Além do investimento em
implementação e gestão de UCs,
combinado à fiscalização e
à punição para infratores,
uma possível resposta para o problema é
a valorização da economia florestal
sustentável: a realização de
manejo florestal sustentável no interior
e entorno de unidades de conservação
e a certificação dessa madeira.
“Projetos de manejo florestal
como os que o WWF-Brasil realiza em algumas unidades
de conservação têm se mostrado
eficientes no aumento considerável da renda
nas comunidades”, comenta Mauro Armelin, coordenador
do Programa de Apoio ao Desenvolvimento Sustentável
do WWF-Brasil. “Além disso, temos exemplos
de muitas empresas que passaram a trabalhar com
madeira certificada e estão satisfeitas com
a recepção no mercado”, diz Armelin.
“Um dos grandes problemas que
a economia florestal sustentável ainda enfrenta
é que madeireiras ilegais continuam operando
na Amazônia e vendendo seus produtos no mercado
com custo menor, competindo de forma desleal com
as empresas que manejam as florestas de forma legal.

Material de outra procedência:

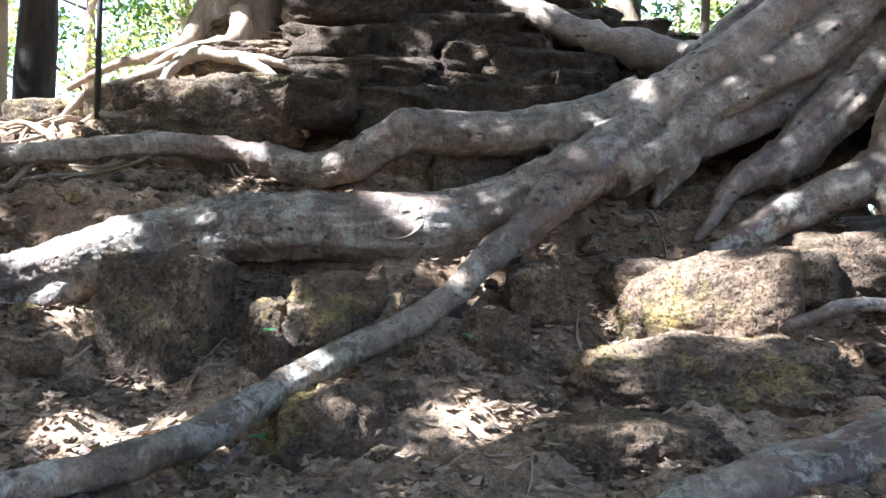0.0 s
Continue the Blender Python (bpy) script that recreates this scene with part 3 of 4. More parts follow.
# ---------------------------------------------------------------- stones on the bank and in the court
ROCKS = [
    (-2.08, 3.86, 0.10, 1.36, 0.85, 0.44, 38, "P", 0.25),
    (-3.87, 1.87, 0.27, 0.64, 0.50, 0.73, 52, "D", 0.75),
    (-3.51, 2.25, 0.44, 0.22, 0.20, 0.21, 52, "P", 0.30),
    (-3.43, 2.62, 0.41, 0.50, 0.40, 0.34, 52, "P", 0.45),
    (-3.36, 2.17, 0.17, 0.18, 0.20, 0.26, 52, "P", 0.30),
    (-2.68, 2.11, -0.08, 0.55, 0.45, 0.48, 52, "P", 0.35),
    (-2.77, 2.70, 0.09, 0.25, 0.25, 0.31, 52, "P", 0.45),
    (-3.04, 2.64, 0.16, 0.36, 0.30, 0.35, 52, "D", 0.40),
    (-1.89, 2.96, -0.09, 0.82, 0.60, 0.37, 52, "D", 0.30),
    (-2.87, 3.43, 0.50, 0.33, 0.30, 0.30, 52, "D", 0.50),
    (-2.61, 4.1, 0.55, 0.60, 0.35, 0.26, 52, "D", 0.40),
    (-2.00, 4.41, 0.68, 0.49, 0.30, 0.28, 31, "P", 0.40),
    (-1.83, 4.70, 0.80, 0.62, 0.35, 0.32, 31, "D", 0.45),
    (-1.50, 4.86, 0.78, 0.15, 0.10, 0.14, 31, "P", 0.40),
    (-0.43, 4.84, 0.02, 0.34, 0.30, 0.35, 31, "D", 0.40),
    (-0.31, 5.06, 0.11, 0.25, 0.25, 0.32, 31, "D", 0.60),
    (1.40, 8.61, 0.33, 0.51, 0.35, 0.20, 10, "D", 0.85),
    (1.47, 7.83, 0.26, 0.62, 0.40, 0.18, 10, "D", 0.85),
    (1.68, 7.22, 0.24, 0.39, 0.30, 0.19, 10, "D", 0.85),
    (1.75, 6.64, 0.18, 0.37, 0.35, 0.20, 10, "D", 0.85),
    (0.99, 6.90, 0.16, 0.31, 0.30, 0.16, 10, "D", 0.60),
    (0.93, 8.91, 0.34, 0.62, 0.30, 0.15, 10, "D", 0.85),
    (0.59, 8.06, 0.39, 0.40, 0.40, 0.32, 10, "D", 0.50),
    (0.66, 7.48, 0.25, 0.42, 0.40, 0.29, 10, "D", 0.50),
    (-3.75, 3.70, 1.20, 0.54, 0.40, 0.42, 52, "D", 0.45),
    (-3.90, 1.26, 0.19, 0.21, 0.20, 0.11, 52, "P", 0.30),
    (-5.47, 2.11, 1.03, 0.43, 0.30, 0.45, 52, "D", 0.40),
    (-5.15, 2.43, 1.05, 0.50, 0.30, 0.41, 52, "D", 0.40),
    (-2.87, 4.62, 0.98, 0.39, 0.30, 0.26, 27, "D", 0.40),
    (-5.24, 2.80, 1.69, 1.16, 0.50, 0.50, 52, "D", 0.55),
    (-5.00, 3.45, 1.73, 0.63, 0.40, 0.40, 52, "D", 0.50),
    # low pale stones stand for sunlit soil, the sun put into their tone
    (-5.58, 3.12, 2.10, 1.00, 0.50, 0.23, 52, "P", 0.45),
    (-5.14, 3.62, 2.05, 0.65, 0.40, 0.20, 52, "P", 0.45),
    (-6.01, 2.27, 1.63, 0.47, 0.30, 0.31, 52, "P", 0.40),
    (-6.58, 1.92, 1.53, 0.66, 0.40, 0.32, 52, "P", 0.40),
    (-5.61, 2.28, 1.42, 0.65, 0.30, 0.17, 52, "D", 0.40),
    (-2.78, 3.10, 0.30, 0.34, 0.25, 0.27, 52, "D", 0.40),
    (-3.35, 2.42, 0.32, 0.34, 0.30, 0.27, 52, "P", 0.40),
    (-2.73, 2.43, 0.03, 0.28, 0.25, 0.24, 52, "D", 0.40),
    (-3.11, 2.93, 0.38, 0.33, 0.25, 0.25, 52, "D", 0.50),
]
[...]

Além disso, as comunidades das unidades de
conservação, como a Renascer, são
diretamente prejudicadas, pois com esse desmatamento
elas perdem uma área de grande valor para
realizar o manejo e extrair seus produtos da floresta”,
comenta Maretti. “Espero que essa apreensão
sirva de exemplo aos madeireiros ilegais para que
deixem de destruir a Amazônia e comecem a
manejar florestas de forma legal e sustentável”,
completa.
Reserva Extrativista Renascer
A Resex Renascer está localizada
no município de Prainha, no Pará.
A área tem cerca de 400 mil hectares, abriga
14 comunidades e tem sido palco de polêmicas
e conflitos entre as 600 famílias de moradores
e madeireiros.
A área da Resex Renascer
apresenta grande relevância ambiental, porque
abrange ecossistemas de várzea e outras áreas
que protegem os ecossistemas aquáticos, que
são extremamente vulneráveis, importantes
para a subsistência das comunidades locais
e mesmo de populações urbanas na Amazônia
por meio do pescado, e que ainda estão pouco
representados no sistema de áreas protegidas
do Brasil.
Os moradores vivem sobretudo da
pesca e há muitas variedades de peixes como
pirarucu, tambaqui, surubim, dourada e filhote.
Entre as espécies florestais encontradas
estão madeiras nobres como mogno, ipê,
cedro, jacarandá e castanheiras.
A reserva extrativista foi criada
em 2009, depois de um longo período de tramitação
na Casa Civil da Presidência da República.
Nesse período, houve enfrentamentos diretos
entre moradores e madeireiros, que ameaçavam
constantemente as lideranças comunitárias.